Démentant tout "passage en force" du gouvernement, elle estime également que "Bougival ne résout pas tout". "Il pourra être complété, consolidé pour que tout le monde se l'approprie", a souligné la ministre, annonçant qu'elle se rendrait "très bientôt en Nouvelle-Calédonie".
Face au mur d'amendements, le député macroniste Vincent Caure va défendre une motion de rejet stratégique, pour interrompre les débats avant même l'examen des amendements.
Une manoeuvre qui permettrait de contourner les amendements, et de forcer la poursuite de la navette parlementaire en envoyant la proposition de loi en commission mixte paritaire, réunissant sept députés et sept sénateurs.
En cas d'échec, M. Caure et son collègue Nicolas Metzdorf (Nouvelle-Calédonie), ont aussi déposé des amendements pour supprimer ses trois articles, tout comme des indépendants du groupe Liot, ce qui aboutirait au même effet.
Mais l'avenir de ces deux stratégies dépendra de la mobilisation, alors que le Rassemblement national et la majorité de la gauche sont opposés à la proposition de loi.

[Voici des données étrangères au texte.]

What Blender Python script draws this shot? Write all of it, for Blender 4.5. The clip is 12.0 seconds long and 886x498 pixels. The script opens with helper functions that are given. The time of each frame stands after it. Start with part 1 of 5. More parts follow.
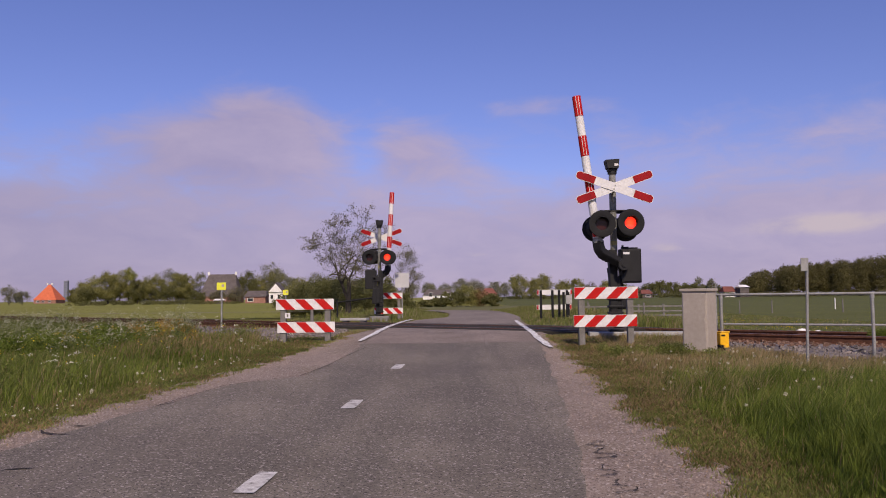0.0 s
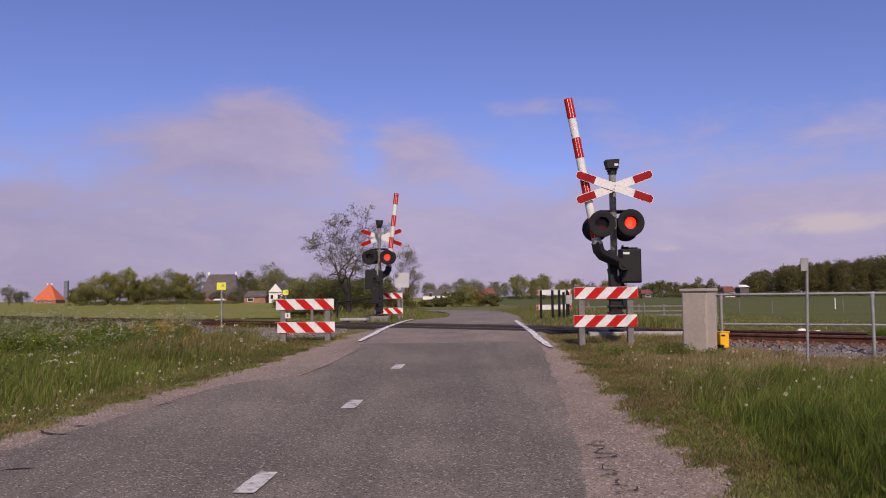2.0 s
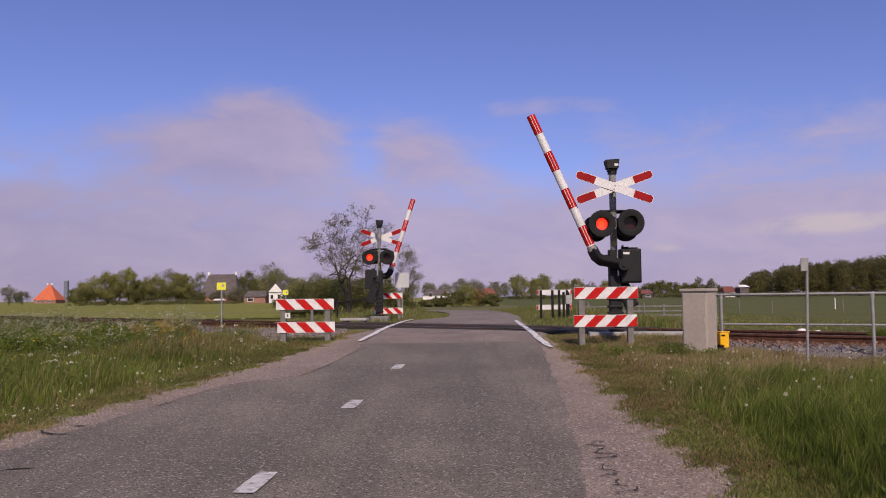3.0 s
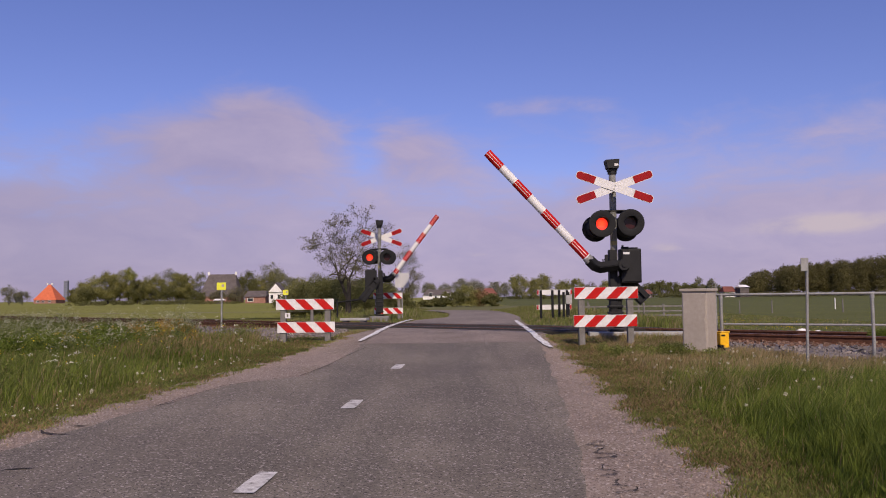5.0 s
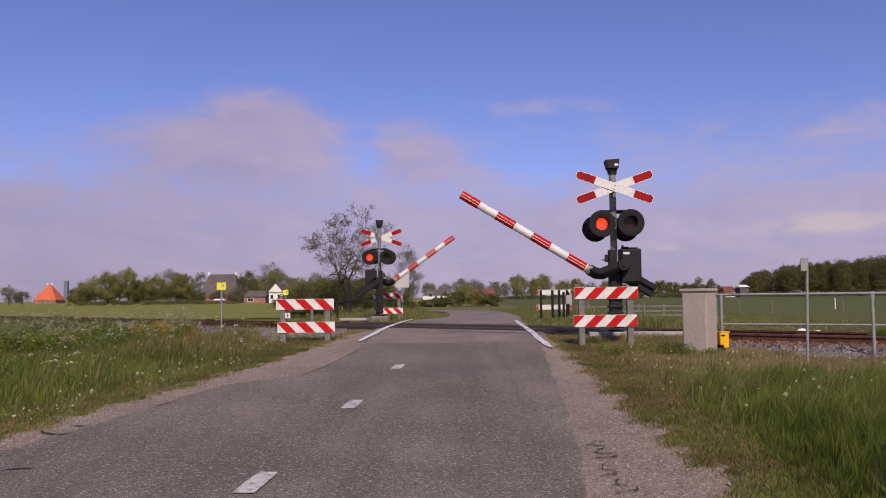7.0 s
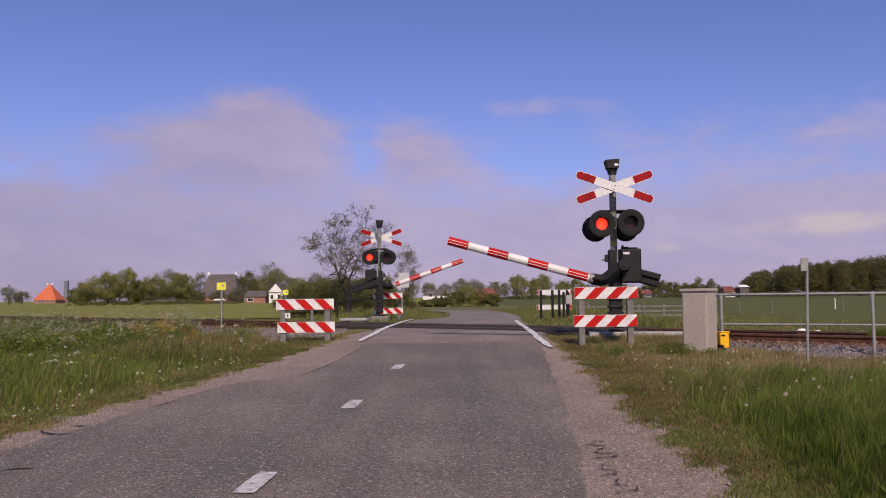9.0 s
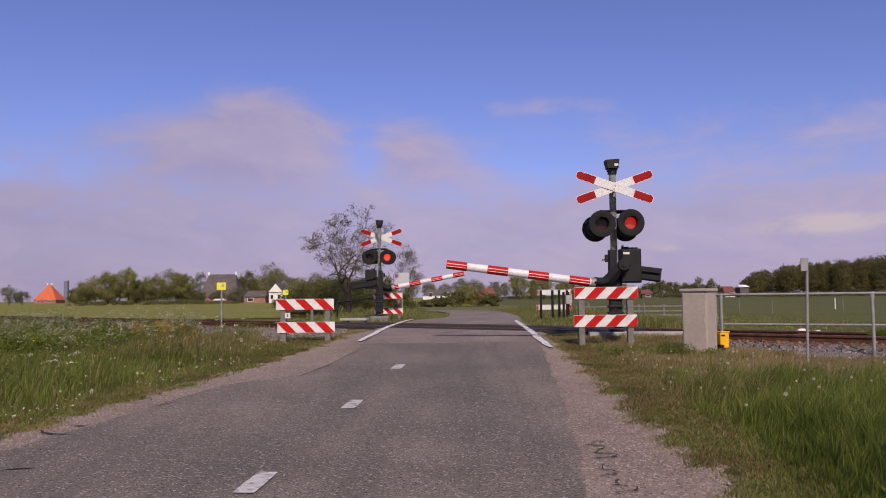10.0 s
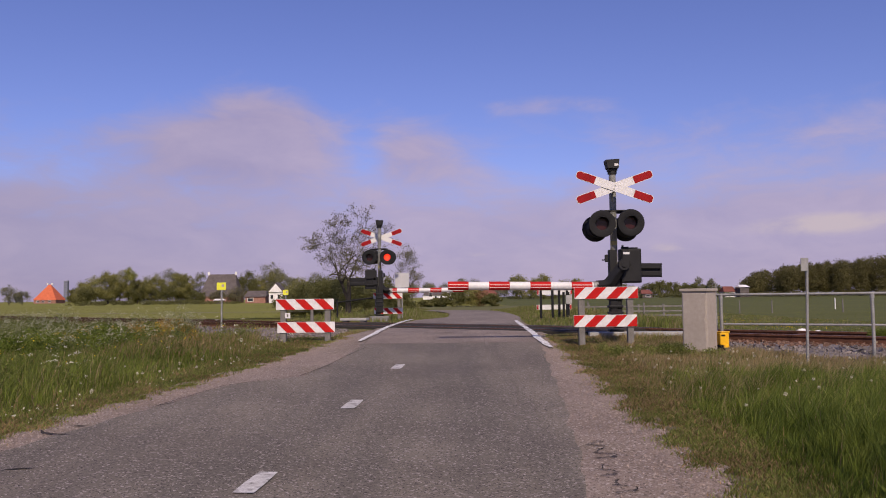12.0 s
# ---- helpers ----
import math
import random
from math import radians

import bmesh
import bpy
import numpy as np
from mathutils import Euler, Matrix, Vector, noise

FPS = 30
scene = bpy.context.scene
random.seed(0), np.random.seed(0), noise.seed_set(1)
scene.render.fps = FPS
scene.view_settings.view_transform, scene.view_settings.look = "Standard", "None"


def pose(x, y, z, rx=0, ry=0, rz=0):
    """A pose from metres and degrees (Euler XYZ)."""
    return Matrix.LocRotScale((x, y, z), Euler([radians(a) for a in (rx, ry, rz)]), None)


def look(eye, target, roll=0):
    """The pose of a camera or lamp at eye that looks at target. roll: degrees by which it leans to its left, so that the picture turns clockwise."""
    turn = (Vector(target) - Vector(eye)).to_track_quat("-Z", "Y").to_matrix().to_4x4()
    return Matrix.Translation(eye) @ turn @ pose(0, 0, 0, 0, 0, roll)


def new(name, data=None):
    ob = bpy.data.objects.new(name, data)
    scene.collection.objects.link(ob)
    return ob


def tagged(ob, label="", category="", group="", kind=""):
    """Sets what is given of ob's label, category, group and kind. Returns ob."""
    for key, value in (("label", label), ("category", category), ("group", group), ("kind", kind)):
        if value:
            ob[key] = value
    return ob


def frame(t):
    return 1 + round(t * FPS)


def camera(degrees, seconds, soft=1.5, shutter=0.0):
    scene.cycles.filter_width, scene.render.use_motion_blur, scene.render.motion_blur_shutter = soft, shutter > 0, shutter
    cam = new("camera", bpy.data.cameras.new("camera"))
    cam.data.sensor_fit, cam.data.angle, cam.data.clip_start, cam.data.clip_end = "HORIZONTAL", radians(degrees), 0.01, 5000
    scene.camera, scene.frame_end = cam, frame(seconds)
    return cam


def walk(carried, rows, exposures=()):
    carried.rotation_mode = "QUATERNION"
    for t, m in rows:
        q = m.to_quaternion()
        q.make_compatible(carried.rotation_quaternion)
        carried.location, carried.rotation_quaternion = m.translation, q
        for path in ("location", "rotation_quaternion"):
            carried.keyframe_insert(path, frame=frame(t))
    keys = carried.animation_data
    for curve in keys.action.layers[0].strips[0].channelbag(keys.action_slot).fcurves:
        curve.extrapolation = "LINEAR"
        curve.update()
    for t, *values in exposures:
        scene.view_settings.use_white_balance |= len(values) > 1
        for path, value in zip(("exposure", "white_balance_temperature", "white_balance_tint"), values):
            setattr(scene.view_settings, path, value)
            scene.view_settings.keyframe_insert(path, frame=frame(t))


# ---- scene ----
# ------------------------------------------------------------------ camera
cam = camera(58.0, 12.0, soft=1.0)
EYE = (0.0, 0.0, 1.35)
VIEW = look(EYE, (0.0, 10.0, 1.35 + 10.0 * 0.0601), roll=-0.65)
walk(cam, [(0.0, VIEW), (12.0, VIEW)],
     exposures=[(0.0, -0.06, 7000, 17), (12.0, -0.06, 7000, 17)])

# ------------------------------------------------------------------ light
SUN_AZ, SUN_EL = radians(171), radians(40)      # azimuth clockwise from +Y
sun = new("sun", bpy.data.lights.new("sun", "SUN"))
sun.data.energy, sun.data.angle, sun.data.color = 4.1, radians(2.5), (1.0, 0.89, 0.73)
SUN_WAY = Vector((math.sin(SUN_AZ) * math.cos(SUN_EL), math.cos(SUN_AZ) * math.cos(SUN_EL), math.sin(SUN_EL)))
sun.matrix_world = look(SUN_WAY * 50, (0, 0, 0))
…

Les socialistes la soutiennent mais rien ne garantit qu'ils aideraient pour autant à contourner les amendements.
"Les Insoumis se trompent de débat. Il ne doit pas porter sur le report des élections", déplore Philippe Gosselin (LR), rapporteur du texte. D'autant, argue-t-il, que "le mouvement indépendantiste est divisé sur le sujet".
Signataire de l'accord de Bougival, l'Union nationale pour l'indépendance a appelé les députés à "voter en faveur du report des élections provinciales", dans une lettre ouverte mardi.
Le mouvement indépendantiste, qui s'est retiré du FLNKS en novembre 2024, affirme que ce vote marquerait un "soutien au compromis, à la responsabilité et à la paix" et que le report garantirait "l'existence, l'amélioration et la mise en oeuvre de l'accord de Bougival".